■ What the exercise asks
Counting only lines that hold "script", give the total and nothing more.

■ Material provided
= = = = = = =

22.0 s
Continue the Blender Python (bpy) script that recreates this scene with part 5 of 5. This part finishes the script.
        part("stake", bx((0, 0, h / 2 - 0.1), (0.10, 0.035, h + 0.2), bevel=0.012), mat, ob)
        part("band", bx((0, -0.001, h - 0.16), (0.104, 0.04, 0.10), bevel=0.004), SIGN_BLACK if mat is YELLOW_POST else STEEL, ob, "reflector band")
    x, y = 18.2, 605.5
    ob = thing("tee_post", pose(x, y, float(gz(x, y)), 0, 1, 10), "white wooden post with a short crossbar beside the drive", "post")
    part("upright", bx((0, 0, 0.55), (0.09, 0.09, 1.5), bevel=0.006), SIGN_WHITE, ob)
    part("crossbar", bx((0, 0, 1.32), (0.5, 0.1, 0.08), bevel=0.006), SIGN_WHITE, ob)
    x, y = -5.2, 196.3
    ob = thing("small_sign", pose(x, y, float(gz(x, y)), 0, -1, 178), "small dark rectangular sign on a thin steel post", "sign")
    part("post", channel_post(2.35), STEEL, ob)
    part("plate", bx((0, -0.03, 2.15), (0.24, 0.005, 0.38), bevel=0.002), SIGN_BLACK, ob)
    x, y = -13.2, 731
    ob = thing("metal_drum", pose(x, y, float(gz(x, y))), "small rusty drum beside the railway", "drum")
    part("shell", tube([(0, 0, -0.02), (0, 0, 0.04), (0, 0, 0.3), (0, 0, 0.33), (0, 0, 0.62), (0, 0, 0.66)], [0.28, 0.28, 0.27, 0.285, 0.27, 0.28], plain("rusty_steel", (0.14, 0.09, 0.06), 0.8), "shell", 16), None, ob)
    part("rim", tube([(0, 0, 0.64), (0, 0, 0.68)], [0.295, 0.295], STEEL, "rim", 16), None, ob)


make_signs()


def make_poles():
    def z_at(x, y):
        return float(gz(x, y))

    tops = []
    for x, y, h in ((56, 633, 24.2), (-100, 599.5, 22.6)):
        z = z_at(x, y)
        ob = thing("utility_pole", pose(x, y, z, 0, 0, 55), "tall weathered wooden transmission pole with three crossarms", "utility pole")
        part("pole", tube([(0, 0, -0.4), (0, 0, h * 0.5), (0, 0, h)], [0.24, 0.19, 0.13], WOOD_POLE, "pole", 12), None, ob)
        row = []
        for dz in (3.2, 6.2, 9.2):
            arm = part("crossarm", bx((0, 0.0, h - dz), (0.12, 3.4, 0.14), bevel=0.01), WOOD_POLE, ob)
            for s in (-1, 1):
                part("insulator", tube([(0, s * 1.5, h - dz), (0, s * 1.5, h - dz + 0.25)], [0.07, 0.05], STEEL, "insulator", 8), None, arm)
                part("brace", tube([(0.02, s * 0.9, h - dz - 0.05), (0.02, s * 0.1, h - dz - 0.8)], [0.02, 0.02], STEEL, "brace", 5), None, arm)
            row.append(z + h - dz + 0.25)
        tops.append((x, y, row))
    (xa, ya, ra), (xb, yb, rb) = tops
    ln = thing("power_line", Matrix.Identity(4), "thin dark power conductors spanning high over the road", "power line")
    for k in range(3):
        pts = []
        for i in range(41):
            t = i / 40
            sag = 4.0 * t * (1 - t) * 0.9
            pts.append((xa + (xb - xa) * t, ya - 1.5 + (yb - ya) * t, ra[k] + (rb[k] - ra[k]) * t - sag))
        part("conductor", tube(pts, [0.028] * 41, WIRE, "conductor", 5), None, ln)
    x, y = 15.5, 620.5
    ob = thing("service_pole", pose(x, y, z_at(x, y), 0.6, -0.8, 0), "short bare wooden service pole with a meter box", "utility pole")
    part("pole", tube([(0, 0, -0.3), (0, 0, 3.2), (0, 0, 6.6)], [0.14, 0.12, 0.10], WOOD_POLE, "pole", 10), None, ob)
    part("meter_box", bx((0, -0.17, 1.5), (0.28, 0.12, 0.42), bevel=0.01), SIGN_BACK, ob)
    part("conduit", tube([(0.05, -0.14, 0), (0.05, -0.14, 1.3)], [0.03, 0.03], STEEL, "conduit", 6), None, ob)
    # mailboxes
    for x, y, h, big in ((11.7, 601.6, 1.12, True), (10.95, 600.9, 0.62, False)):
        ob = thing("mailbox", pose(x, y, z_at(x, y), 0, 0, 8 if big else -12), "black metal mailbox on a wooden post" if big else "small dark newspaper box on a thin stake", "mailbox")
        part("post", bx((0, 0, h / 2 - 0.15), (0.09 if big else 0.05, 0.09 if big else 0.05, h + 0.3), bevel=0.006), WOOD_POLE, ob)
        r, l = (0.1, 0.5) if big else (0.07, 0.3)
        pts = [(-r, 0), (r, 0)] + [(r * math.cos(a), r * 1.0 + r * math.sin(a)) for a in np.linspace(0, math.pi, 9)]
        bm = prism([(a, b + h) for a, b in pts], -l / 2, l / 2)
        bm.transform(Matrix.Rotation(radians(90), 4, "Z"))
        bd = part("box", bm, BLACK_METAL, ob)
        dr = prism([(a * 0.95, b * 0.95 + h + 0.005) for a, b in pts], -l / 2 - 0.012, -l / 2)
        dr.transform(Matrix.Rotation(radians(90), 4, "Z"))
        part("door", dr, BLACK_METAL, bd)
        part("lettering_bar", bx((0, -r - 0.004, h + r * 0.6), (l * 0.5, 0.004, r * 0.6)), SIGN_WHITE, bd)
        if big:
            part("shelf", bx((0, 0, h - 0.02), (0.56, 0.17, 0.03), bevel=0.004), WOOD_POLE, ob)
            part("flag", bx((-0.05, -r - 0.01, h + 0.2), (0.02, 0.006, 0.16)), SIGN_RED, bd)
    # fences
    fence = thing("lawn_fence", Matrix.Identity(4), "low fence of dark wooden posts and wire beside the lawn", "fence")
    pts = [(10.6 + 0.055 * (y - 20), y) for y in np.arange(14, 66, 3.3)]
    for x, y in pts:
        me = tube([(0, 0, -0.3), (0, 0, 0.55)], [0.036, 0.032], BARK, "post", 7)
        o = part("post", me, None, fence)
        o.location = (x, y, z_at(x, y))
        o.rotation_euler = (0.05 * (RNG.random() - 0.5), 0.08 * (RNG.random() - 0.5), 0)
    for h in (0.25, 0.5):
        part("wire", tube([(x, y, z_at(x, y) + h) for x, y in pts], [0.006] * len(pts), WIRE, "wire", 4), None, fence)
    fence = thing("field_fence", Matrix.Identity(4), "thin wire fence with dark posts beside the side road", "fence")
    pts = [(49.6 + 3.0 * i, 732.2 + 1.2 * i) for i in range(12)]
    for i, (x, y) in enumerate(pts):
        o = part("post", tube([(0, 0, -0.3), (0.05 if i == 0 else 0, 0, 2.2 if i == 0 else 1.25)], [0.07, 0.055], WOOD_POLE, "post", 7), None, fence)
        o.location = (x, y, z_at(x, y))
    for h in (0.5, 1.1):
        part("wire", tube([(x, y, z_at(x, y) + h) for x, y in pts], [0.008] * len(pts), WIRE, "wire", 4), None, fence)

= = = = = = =

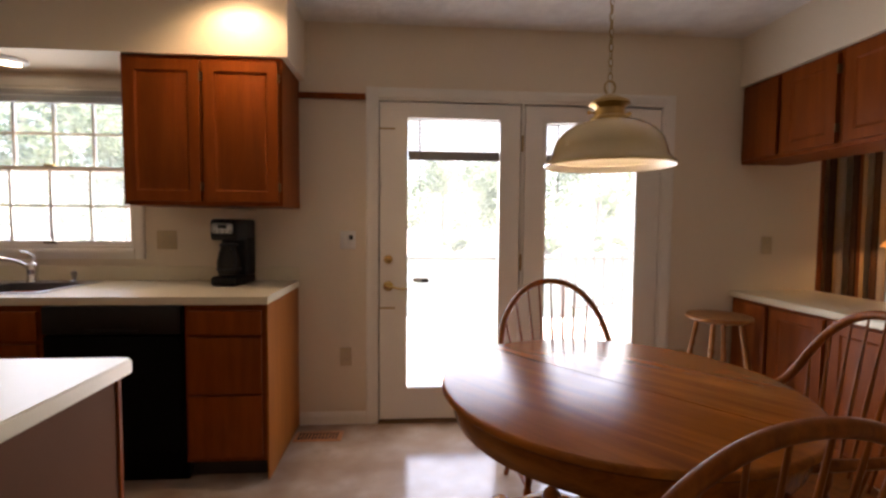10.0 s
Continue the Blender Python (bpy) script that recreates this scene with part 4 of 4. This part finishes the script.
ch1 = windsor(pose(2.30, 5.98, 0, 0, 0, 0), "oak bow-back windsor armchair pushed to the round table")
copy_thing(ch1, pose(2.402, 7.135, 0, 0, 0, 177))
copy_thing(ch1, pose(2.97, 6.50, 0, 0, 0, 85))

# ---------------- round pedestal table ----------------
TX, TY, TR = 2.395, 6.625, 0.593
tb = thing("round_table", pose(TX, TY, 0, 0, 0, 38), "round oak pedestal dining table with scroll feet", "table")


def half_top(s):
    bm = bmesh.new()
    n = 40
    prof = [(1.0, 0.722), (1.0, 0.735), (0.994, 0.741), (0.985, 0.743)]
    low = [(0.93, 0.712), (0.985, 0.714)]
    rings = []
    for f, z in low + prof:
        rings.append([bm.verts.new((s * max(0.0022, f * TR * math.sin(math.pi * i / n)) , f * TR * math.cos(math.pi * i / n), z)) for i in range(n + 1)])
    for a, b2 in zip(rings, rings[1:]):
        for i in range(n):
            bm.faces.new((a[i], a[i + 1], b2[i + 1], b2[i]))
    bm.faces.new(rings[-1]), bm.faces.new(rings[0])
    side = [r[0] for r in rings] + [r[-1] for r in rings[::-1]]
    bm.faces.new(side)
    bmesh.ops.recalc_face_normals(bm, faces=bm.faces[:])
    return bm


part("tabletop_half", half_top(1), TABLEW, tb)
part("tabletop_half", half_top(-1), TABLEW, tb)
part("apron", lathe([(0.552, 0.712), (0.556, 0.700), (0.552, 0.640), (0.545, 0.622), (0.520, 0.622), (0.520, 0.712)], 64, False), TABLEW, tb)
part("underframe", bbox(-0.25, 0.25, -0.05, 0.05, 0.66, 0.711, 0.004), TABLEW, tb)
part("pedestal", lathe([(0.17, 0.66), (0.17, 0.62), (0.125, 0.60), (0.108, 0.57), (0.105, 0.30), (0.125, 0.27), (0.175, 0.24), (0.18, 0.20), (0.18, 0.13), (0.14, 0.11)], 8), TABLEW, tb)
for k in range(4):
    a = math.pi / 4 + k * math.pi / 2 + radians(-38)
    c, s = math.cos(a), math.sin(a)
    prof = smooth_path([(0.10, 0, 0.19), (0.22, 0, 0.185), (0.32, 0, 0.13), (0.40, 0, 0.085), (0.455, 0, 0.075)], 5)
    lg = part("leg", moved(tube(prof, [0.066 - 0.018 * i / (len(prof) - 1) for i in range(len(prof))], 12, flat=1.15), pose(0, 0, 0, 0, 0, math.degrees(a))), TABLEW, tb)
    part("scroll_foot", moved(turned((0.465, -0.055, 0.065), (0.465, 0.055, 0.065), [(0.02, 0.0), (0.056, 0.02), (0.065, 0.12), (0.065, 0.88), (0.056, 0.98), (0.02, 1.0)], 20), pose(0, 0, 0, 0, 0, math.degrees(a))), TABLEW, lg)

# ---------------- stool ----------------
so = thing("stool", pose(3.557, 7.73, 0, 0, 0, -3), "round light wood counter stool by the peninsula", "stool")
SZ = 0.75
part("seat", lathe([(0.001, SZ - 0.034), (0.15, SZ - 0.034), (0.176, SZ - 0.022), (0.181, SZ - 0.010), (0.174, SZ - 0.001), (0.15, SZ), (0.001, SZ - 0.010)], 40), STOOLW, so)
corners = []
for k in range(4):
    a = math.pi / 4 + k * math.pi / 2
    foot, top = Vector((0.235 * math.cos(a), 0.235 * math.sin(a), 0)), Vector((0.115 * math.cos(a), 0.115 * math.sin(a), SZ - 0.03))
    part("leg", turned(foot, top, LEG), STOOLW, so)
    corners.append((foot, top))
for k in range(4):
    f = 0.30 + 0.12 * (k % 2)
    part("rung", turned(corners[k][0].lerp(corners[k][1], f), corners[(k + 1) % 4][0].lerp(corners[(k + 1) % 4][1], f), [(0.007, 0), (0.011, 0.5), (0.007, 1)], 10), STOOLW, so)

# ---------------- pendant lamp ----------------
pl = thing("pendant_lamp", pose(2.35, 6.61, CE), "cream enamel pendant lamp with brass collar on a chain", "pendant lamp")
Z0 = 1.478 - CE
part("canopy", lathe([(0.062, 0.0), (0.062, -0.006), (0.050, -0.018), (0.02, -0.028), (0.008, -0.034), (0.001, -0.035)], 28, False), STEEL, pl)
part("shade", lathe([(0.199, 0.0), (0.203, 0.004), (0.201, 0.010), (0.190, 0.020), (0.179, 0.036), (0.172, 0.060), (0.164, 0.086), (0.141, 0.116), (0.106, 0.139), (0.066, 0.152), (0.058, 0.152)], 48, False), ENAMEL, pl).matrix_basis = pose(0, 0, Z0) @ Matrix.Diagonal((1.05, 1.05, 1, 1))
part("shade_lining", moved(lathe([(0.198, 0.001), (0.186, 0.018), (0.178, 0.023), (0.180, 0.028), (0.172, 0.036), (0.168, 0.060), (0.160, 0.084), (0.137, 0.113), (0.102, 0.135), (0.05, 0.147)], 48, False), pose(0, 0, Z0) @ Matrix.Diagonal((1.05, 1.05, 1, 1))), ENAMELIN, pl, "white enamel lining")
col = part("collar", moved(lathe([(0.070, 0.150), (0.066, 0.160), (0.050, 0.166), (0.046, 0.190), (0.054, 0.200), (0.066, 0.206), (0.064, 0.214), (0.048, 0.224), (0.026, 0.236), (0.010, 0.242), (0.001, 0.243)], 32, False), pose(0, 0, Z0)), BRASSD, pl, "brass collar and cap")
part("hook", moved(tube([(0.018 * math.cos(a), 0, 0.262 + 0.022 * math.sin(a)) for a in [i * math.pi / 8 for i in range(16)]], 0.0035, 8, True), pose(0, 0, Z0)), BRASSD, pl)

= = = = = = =

■ Task response
2